Our classical music is far more elaborate than the instinctive rural drumming and singing, and scholars usually divide it into six main categories, most of which are represented on the Folkways record. But I must not risk tiring you with too many strange names and will say only that these classical compositions are usually songs, ranging in theme and tone from simple lyrics to courtly measures eulogizing the king or the royal city and solemn chants composed in adoration of Lord Buddha.
One of the most important events in the history of Burmese music—and all Burmese culture for that matter— was the second conquest of Siam by King Hsinbyushin in 1767. It is pleasant to think that although our wars with Siam were generally motivated by the Siamese king's white elephants, we brought back something which was by no means a white elephant to us! Craftsmen, entertainers, musicians, dancers numbering many hundreds were imported from Siam to Burma, and they brought about a vast augmentation of our culture. New life and new forms were infused into our theater, our classical dance style is far closer to that of Siam than, say, to that of India, and a principal type of our classical song, the yodaya (Side I, Band 3 and Side II, Band 8), takes its name from Ayuthia, the old capital of Thailand.

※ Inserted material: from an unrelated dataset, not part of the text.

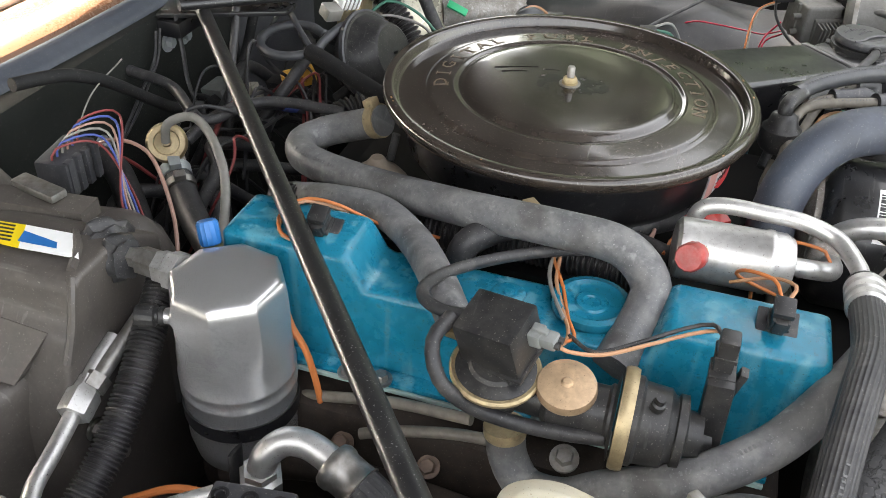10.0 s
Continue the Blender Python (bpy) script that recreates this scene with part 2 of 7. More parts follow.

In the years following this Thai "invasion," there lived a remarkable man named U Sa, a veritable Leonardo da Vinci, who was poet, musician, playwright, soldier, diplomat, and statesman all combined. In a long lifetime, he was constantly creating and adapting new literary, dramatic, and musical forms, and over two hundred of our finest songs are attributed to him. Another important school of classical music comes down to us from the Mons; their beautiful songs were long ago enshrined in a collection called the Mahagita.
Finally, some of the purest and oldest forms of our traditional music are preserved in the propitiatory rituals of rural Nat worship. As Dr. Htin Aung explains in his essay, these spirits from the old animist cults have been welcomed into Buddhism, and the country folk still honor them with wayside shrines, or by hanging a coconut turbaned with a piece of red and white cloth from the king post of the house, to which offerings of fruit or cooked rice are made with music and dancing.
Now what has been happening to Burmese music since the radio and the cinema have vastly magnified the influence of Western music upon us? For my purist taste, far too much! But, to speak for the other side — and I fear they are numerous — let me bring in the views of my much admired and musically learned friend Ko Thant of Mandalay.
Ko Thant is scornful of our Burmese instruments because they lack the precision of the Western ones. But does he stop to consider that, in a sense, their very precision has made a slave of the instrumentalist? Our Burmese players attain extraordinary virtuosity with their crude instruments — making them the slaves — and achieve the most subtle shadings in moving from one note to the next. And because they do not read from a written score, but play entirely from memory, our musicians create the music anew at each playing, with full scope for the expression of personal art.